Po drodze jednak postanowiliśmy coś zjeść. Również w sprawdzonym miejscu czyli w Hali Targowej. Można tam posilić się i barowo (pierogi, klasyczny obiad), i bardziej fastfoodowo, i cukierniczo. No i można kupić coś, co lubimy (polecam stoisko z kawą), albo nie kupić i potem żałować (nie kupiłam słoniny konserwowej).

W "Nawie" jak zwykle sporo spacerowiczów i turystów. Z mamą odpoczęłyśmy trochę na nagrzanych słońcem kamiennych ławach, a dzieci po swojemu oswajały sztukę. Żadne nie utknęło pomiędzy żebrami "Nawy".

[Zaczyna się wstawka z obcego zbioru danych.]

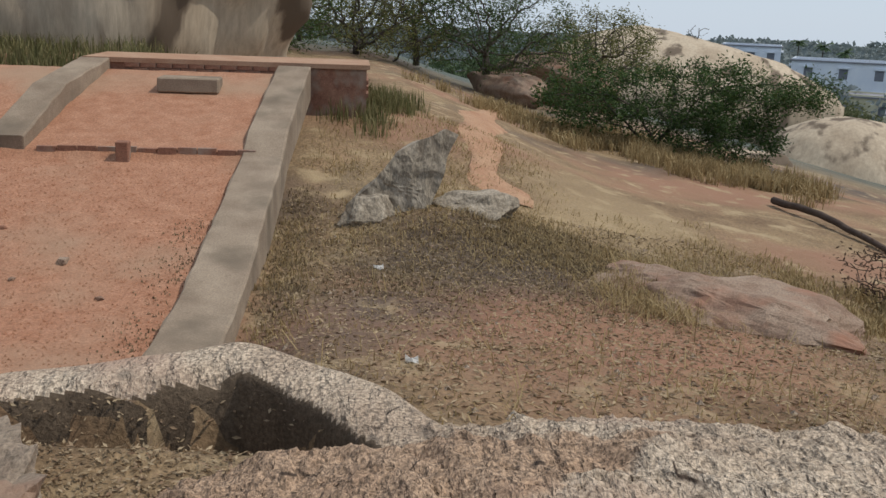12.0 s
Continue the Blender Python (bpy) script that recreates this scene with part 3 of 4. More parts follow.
# a long tie block that stands proud of the corner, and the low broad blocks at its foot
part("block", chipped_block(-0.9, 0.175, 4.62, 4.97, 1.87, 2.42, rnd, 0.006, 0.014), M_GRANITE, wall)
part("block", chipped_block(-0.4, 0.0, 4.402, 4.618, 1.866, 2.448, rnd), M_GRANITE, wall)
for y0, y1, z0, z1 in ((4.4, 5.43, 0.495, 0.885), (4.3, 5.74, 0.0, 0.49)):
    part("block", chipped_block(-0.9, 0.014, y0, y1, z0, z1, rnd, 0.006, 0.012, loose=0.5), M_GRANITE, wall)
wall_back = tagged(mesh_object("wall_rear", boxed(-6.0, -0.4, 4.99, 5.06, -0.9, 4.2), M_GRANITE), "plain rear side of the granite temple", "wall", kind="structure")


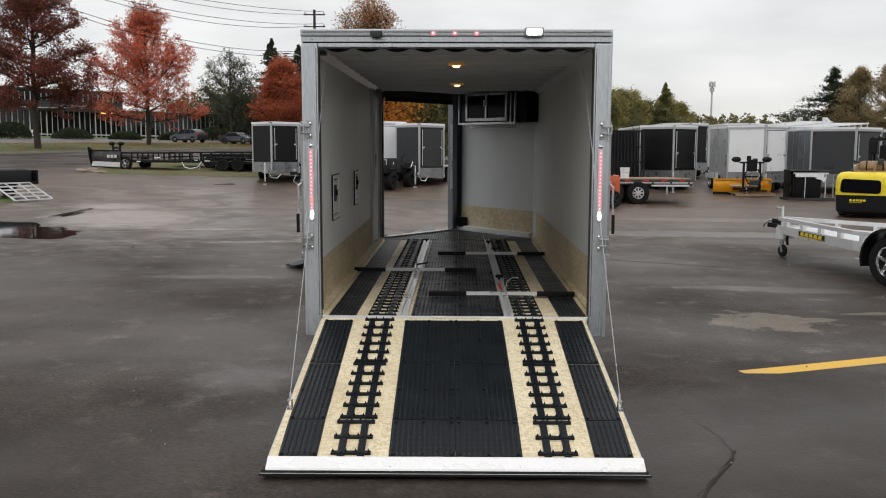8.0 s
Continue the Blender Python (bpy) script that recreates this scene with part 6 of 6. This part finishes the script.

Z Wyspy Daliowej postanowiliśmy iść w kierunku dworca, ale przez Rynek. Na placu Nankiera znajduje się ścieżka historii Wrocławia, czyli tablice wmurowane w chodnik. Szliśmy sobie cofając się w czasie i odgadując, jakie wydarzenie upamiętnia dana tablica. Nie odgadliśmy roku 1793, ale na początku ścieżki (czyli na końcu naszej wędrówki) znajduje się tablica informacyjna. 1793 - rewolucja krawców.

Powędrowaliśmy dalej ulicami Uniwersytecką i Kuźniczą. Na Rynku nie było już aż tak wielu turystów (pora obiadowa?), a i na Świdnickiej można było swobodnie spacerować. Tu przeznaczyliśmy jakieś pół godzinki na zakupy odzieżowe. Dla tych, którzy zostali w domach kupiliśmy wafelki krasnala Pomagajka i ogromne pączki z Naszej Pączkarni.

I czas był już najwyższy aby bez zbaczania z drogi kierować się na dworzec. Dworzec wspaniały, pięknie wyremontowany. Gdy przypominam sobie jego wersję z własnych lat studenckich, to mam swoisty zgrzyt w mózgu. Zniknęły chaotyczno-partyzanckie budki-dostawki z knyszami, jest czysto, przestrzeń jest po prostu zupełnie inna. Teraz widać, jak pięknym budynkiem jest dworzec.

I jeszcze pewien szczegół, który zaskoczył moją mamę. Otóż ja ustawiłam się w kolejce po bilety, a wycieczka usiadła nieopodal. Po chwili widzę, że moja mama macha do mnie ręką i gestem pokazuje, że przy innych kasach nie ma kolejki, podróżni są obsługiwani na bieżąco. Najpierw pokiwałam głową, że widzę, a później pokręciłam, że nie idę. Nie wiem, czy mama coś zrozumiała z tego nieco sprzecznego komunikatu, ale widocznie postanowiła zaufać dziecku swemu i zaczekać.
O co chodzi? Otóż nie zauważyła (i być może niektórym podróżnym również to umyka), że na dworcu głównym rozdzielono sprzedaż biletów - inne okienka sprzedają bilety na pociągi międzynarodowe i Intercity, inne na pociągi Regio, inne na Koleje Dolnośląskie. Ot, taki smaczek.

Słoneczny Wrocław pożegnał nas o godzinie 16:00 widokiem lśniącego Sky Tower. Czyżby miasto samo podsuwało nam pomysł na kolejną wycieczkę? Taras widokowy na 49 piętrze to jest coś.
Wróciliśmy pociągiem Intecity, który dowiózł nas do domu w 38 minut. Tego dnia zrobiłam 22,5 tysiąca kroków. Piękne było to wrocławskie pożegnanie złotej jesieni.


Post powstał w ramach edycji 80. "Tematów tygodnia" i nawiązuje do tematu 3. Dawno Cię nie widziałem. Panorama Racławicka 33 lata później.